§ WRITTEN INSTRUCTION
Only the lines from the start of the data through the line with "return Matrix.LocRotScale((x, y, z), Euler([radians(a)" belong in the copy. Restate them word for word, minus the pictures.

§ INFORMATION PROVIDED
•••••

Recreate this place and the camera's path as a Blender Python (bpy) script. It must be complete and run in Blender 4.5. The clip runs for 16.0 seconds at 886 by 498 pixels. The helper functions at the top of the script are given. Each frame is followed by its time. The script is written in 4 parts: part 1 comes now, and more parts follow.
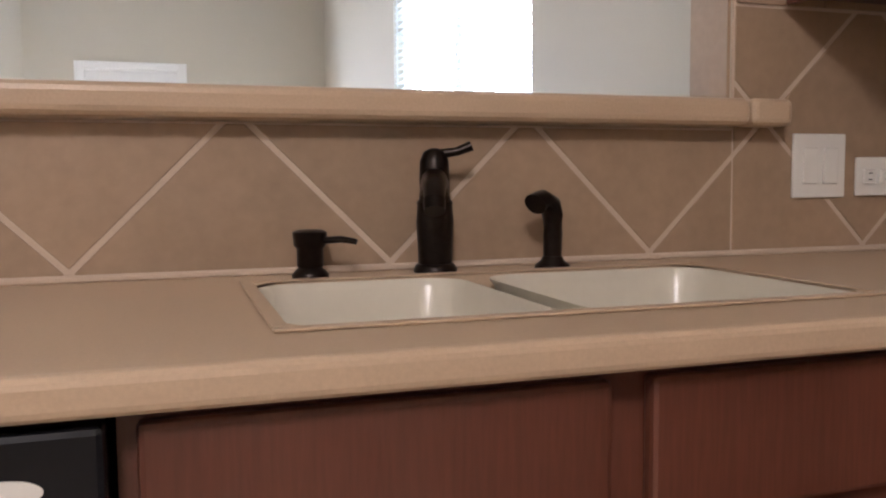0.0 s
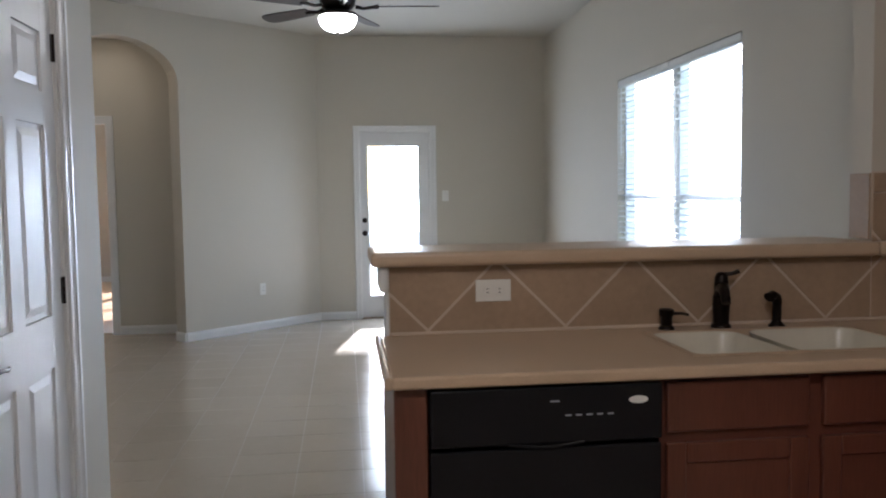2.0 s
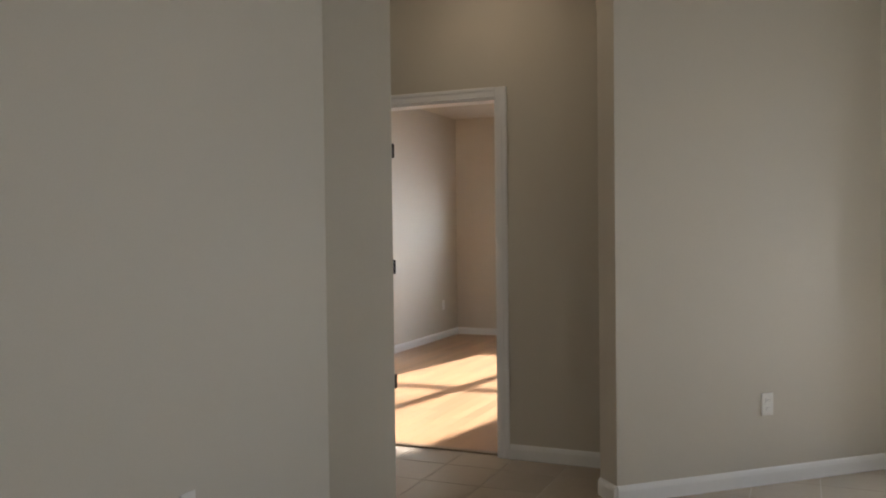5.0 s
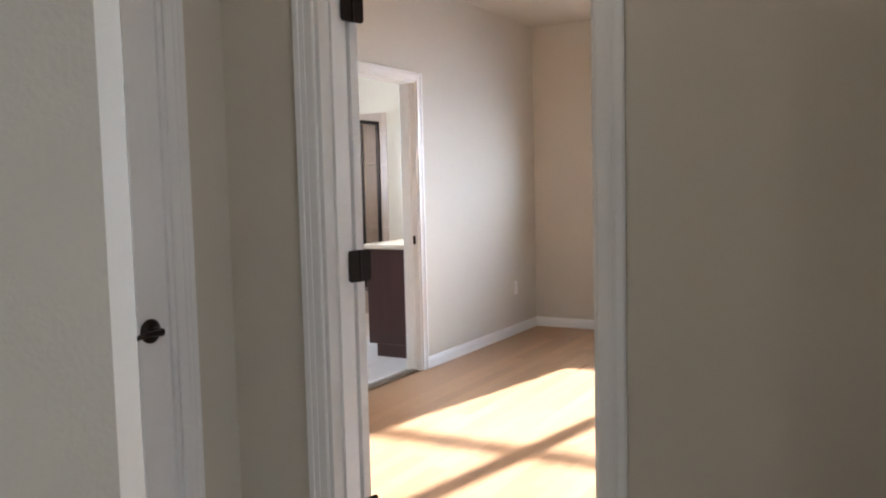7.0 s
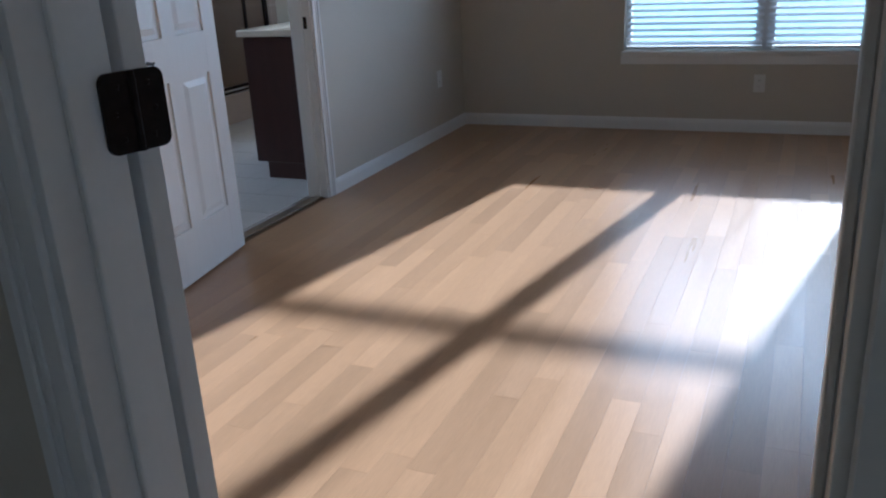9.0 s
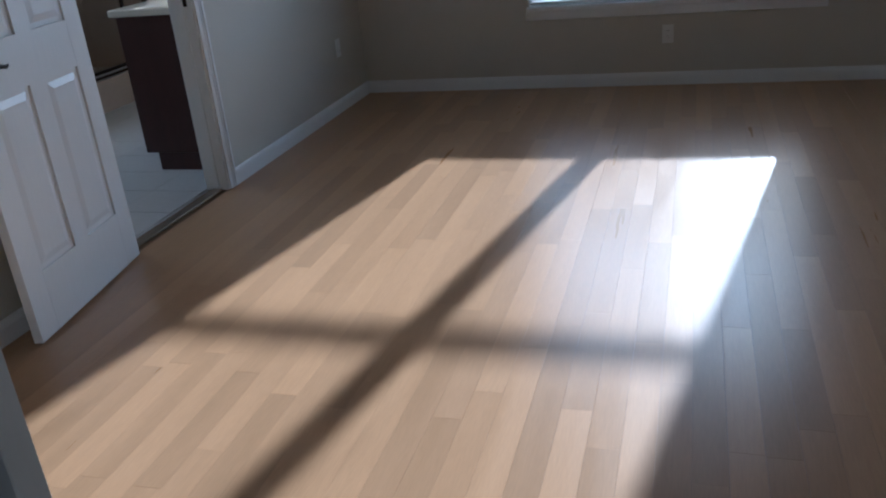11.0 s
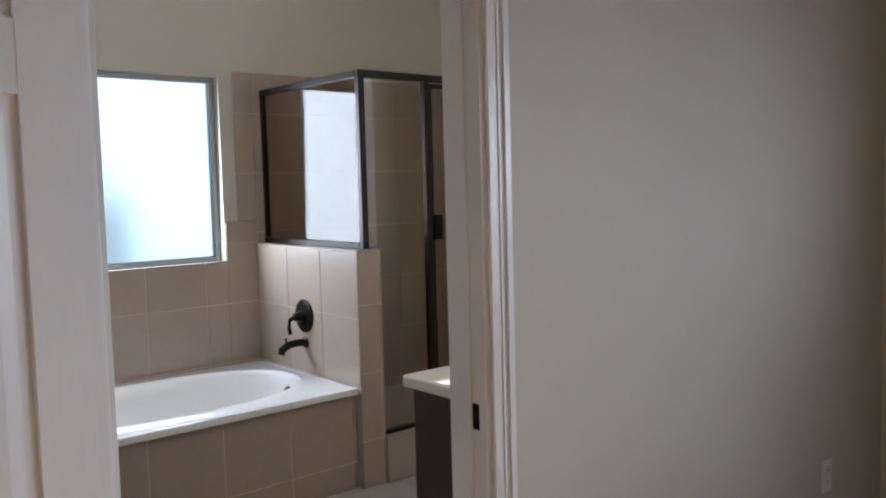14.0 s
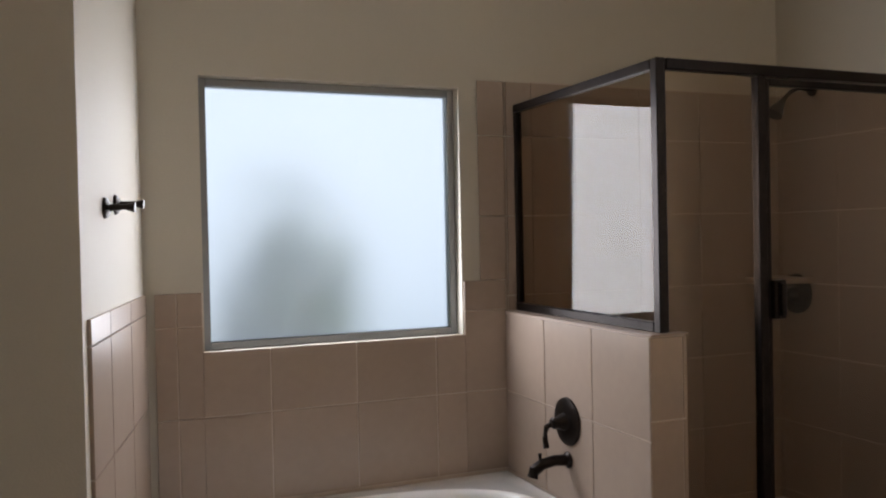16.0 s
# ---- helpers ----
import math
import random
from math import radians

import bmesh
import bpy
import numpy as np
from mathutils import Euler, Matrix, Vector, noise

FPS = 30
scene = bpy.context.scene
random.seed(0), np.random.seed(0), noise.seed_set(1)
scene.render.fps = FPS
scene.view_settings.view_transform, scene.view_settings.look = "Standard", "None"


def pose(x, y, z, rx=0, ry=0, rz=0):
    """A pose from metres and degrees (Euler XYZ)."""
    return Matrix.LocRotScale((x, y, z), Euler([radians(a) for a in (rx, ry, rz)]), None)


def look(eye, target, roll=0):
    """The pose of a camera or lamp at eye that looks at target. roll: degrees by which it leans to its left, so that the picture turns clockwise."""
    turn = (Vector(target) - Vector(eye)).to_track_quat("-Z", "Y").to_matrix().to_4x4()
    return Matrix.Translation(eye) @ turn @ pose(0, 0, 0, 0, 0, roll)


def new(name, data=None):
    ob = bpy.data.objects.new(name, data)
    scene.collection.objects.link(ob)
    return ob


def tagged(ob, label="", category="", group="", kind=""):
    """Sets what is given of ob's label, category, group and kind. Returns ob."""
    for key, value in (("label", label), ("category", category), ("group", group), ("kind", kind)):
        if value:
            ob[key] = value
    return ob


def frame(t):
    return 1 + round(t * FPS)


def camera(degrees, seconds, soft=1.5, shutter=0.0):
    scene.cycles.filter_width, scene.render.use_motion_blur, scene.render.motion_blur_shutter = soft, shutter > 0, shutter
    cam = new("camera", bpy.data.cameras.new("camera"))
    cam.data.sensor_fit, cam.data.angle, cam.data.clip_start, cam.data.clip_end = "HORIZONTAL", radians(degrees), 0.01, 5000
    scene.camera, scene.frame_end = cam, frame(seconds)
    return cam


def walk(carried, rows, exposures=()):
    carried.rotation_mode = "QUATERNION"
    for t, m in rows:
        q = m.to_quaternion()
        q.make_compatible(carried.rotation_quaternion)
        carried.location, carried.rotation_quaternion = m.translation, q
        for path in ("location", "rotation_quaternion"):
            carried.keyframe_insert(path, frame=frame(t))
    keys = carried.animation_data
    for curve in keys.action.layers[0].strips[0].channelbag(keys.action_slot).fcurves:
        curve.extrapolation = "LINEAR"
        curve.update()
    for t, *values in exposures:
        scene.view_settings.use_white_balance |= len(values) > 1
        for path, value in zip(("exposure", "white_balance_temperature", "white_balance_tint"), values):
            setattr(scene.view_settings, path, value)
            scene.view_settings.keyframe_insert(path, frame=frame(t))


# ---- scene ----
cam = camera(55.9, 16.0, soft=2.1)
PATH = [
    (0, (0.755, -7.67, 1.05), (1.363, -5.775, 0.892), -0.5),
    (0.3, (0.57, -8.1, 1.131), (1.219, -6.22, 0.93), -0.3),
    (0.5, (0.33, -8.51, 1.24), (1.055, -6.665, 0.976), 0.1),
    (1, (-0.077, -9.46, 1.35), (0.671, -7.626, 1.073), 0.3),
    (1.2, (-0.1, -9.7, 1.35), (0.557, -7.83, 1.1), -0.1),
    (1.5, (-0.1, -9.745, 1.345), (0.399, -7.819, 1.137), -0.6),
    (2, (-0.115, -9.106, 1.384), (0.118, -7.124, 1.245), -0.8),
    (2.5, (-0.126, -8.484, 1.384), (-0.131, -6.486, 1.307), -0.1),
    (3, (-0.078, -7.768, 1.363), (-0.333, -5.785, 1.324), -0.2),
    (3.5, (-0.163, -7.163, 1.379), (-0.607, -5.213, 1.345), -0.3),
    (4, (-0.306, -6.501, 1.319), (-0.914, -4.595, 1.299), 0.2),
    (4.5, (-0.524, -5.852, 1.333), (-1.238, -3.984, 1.303), -0.2),
    (6.8, (-1.7, -2.55, 1.335), (-2.67, -0.808, 1.2), -1.4),
    (7, (-1.78, -2.365, 1.33), (-2.767, -0.632, 1.178), -1.4),
    (7.5, (-1.941, -1.918, 1.352), (-2.99, -0.228, 1.143), -0.7),
    (8, (-2.242, -1.473, 1.347), (-3.271, 0.21, 1.02), -0.8),
    (8.5, (-2.348, -1.213, 1.298), (-3.295, 0.475, 0.795), -2.8),
    (9, (-2.47, -1.141, 1.258), (-3.237, 0.58, 0.588), -3.1),
    (9.2, (-2.549, -1.092, 1.242), (-3.243, 0.645, 0.534), -3.1),
    (11.5, (-2.633, -0.676, 1.325), (-3.194, 1.074, 0.536), -5.6),
    (12, (-2.828, -0.254, 1.326), (-3.469, 1.566, 0.799), -4.6),
    (12.5, (-2.87, 0.117, 1.389), (-3.743, 1.886, 1.061), -4.8),
    (13, (-2.914, 0.453, 1.423), (-4.045, 2.089, 1.214), -4.5),
    (13.5, (-3.158, 0.907, 1.439), (-4.48, 2.401, 1.297), -2.5),
    (14, (-3.531, 1.461, 1.467), (-5.053, 2.749, 1.316), -1.5),
    (14.5, (-3.979, 1.802, 1.416), (-5.653, 2.891, 1.309), -0.5),
    (15, (-4.283, 1.987, 1.418), (-6.065, 2.891, 1.345), -1.1),
    (15.5, (-4.561, 2.173, 1.475), (-6.418, 2.911, 1.406), -1.0),
    (16, (-4.692, 2.16, 1.489), (-6.544, 2.915, 1.457), -1.2),
]
walk(cam, [(t, look(eye, target, roll)) for t, eye, target, roll in PATH],
     [(0, 4.3, 5600, 18), (0.5, 3.7, 5400, 14), (1.0, 3.3, 5000, 13), (1.5, 3.35, 5400, 13), (2.5, 2.65, 5400, 13), (3.5, 2.28, 5600, 13), (4.5, 2.55, 6300, 14),
      (7, 3.4, 5700, 14), (8, 3.05, 5300, 12), (8.5, 2.2, 4900, 8), (9.2, 1.4, 4700, 8), (11.3, 1.15, 4600, 5), (12.0, 0.8, 4500, 3), (12.5, 1.15, 4500, 3), (13, 1.8, 5000, 8),
      (13.6, 2.15, 5600, 12), (14.2, 1.75, 5700, 13), (15, 1.35, 6300, 18), (16, 1.2, 6700, 20)])

# ---- light ----
world = bpy.data.worlds.new("world")
scene.world = world
world.use_nodes = True
wn = world.node_tree.nodes
sky = wn.new("ShaderNodeTexSky")
sky.sky_type = "NISHITA"
sky.sun_disc = False
sky.sun_elevation = radians(19.5)
sky.sun_rotation = radians(11.0)
wn["Background"].inputs[1].default_value = 0.11
world.node_tree.links.new(sky.outputs[0], wn["Background"].inputs[0])

sun = new("sun", bpy.data.lights.new("sun", "SUN"))
sun.data.energy, sun.data.angle, sun.data.color = 5.0, radians(1.1), (1.0, 0.95, 0.87)
sun.matrix_world = look((0.55, 2.8, 1.0), (0, 0, 0))


def window_light(name, at, towards, w, h, watts, color=(0.86, 0.94, 1.0)):
    lamp = new(name, bpy.data.lights.new(name, "AREA"))
    lamp.data.shape, lamp.data.size, lamp.data.size_y = "RECTANGLE", w, h
    lamp.data.energy, lamp.data.color = watts, color
    lamp.matrix_world = look(at, towards)


window_light("daylight_living", (2.27, -3.59, 1.4), (0, -3.59, 1.4), 2.06, 1.52, 0.45)
window_light("daylight_patio_door", (0.424, 0.13, 1.055), (0.424, -3, 1.055), 0.55, 1.62, 4.2)
window_light("daylight_bath", (-7.86, 3.008, 1.585), (-5, 3.008, 1.46), 0.96, 0.93, 9.5)
window_light("daylight_bedroom", (-2.75, 4.98, 1.62), (-2.75, 2.0, 1.1), 1.74, 0.7, 13)


def lamp_point(name, at, watts, color, radius=0.06):
    lamp = new(name, bpy.data.lights.new(name, "POINT"))
    lamp.data.energy, lamp.data.color, lamp.data.shadow_soft_size = watts, color, radius
    lamp.location = at


lamp_point("fan_bulb", (-0.13, -3.5, 2.40), 0.4, (1.0, 0.90, 0.76))
lamp_point("hall_bulb", (-2.45, -1.12, 2.80), 0.15, (1.0, 0.80, 0.56))
lamp_point("vanity_bulb", (-5.25, 3.9, 1.93), 0.15, (1.0, 0.72, 0.46))
# Unseen lamp added to brighten the kitchen; it has no fixture.
lamp_point("kitchen_fill", (0.1, -9.2, 2.6), 6.5, (1.0, 0.86, 0.72), 0.2)


# ---- materials ----
def links_of(m):
    return m.node_tree.nodes, m.node_tree.links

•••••

§ COMPLETE RESPONSE
Recreate this place and the camera's path as a Blender Python (bpy) script. It must be complete and run in Blender 4.5. The clip runs for 16.0 seconds at 886 by 498 pixels. The helper functions at the top of the script are given. Each frame is followed by its time. The script is written in 4 parts: part 1 comes now, and more parts follow.
0.0 s
2.0 s
5.0 s
7.0 s
9.0 s
11.0 s
14.0 s
16.0 s
# ---- helpers ----
import math
import random
from math import radians

import bmesh
import bpy
import numpy as np
from mathutils import Euler, Matrix, Vector, noise

FPS = 30
scene = bpy.context.scene
random.seed(0), np.random.seed(0), noise.seed_set(1)
scene.render.fps = FPS
scene.view_settings.view_transform, scene.view_settings.look = "Standard", "None"


def pose(x, y, z, rx=0, ry=0, rz=0):
    """A pose from metres and degrees (Euler XYZ)."""
    return Matrix.LocRotScale((x, y, z), Euler([radians(a) for a in (rx, ry, rz)]), None)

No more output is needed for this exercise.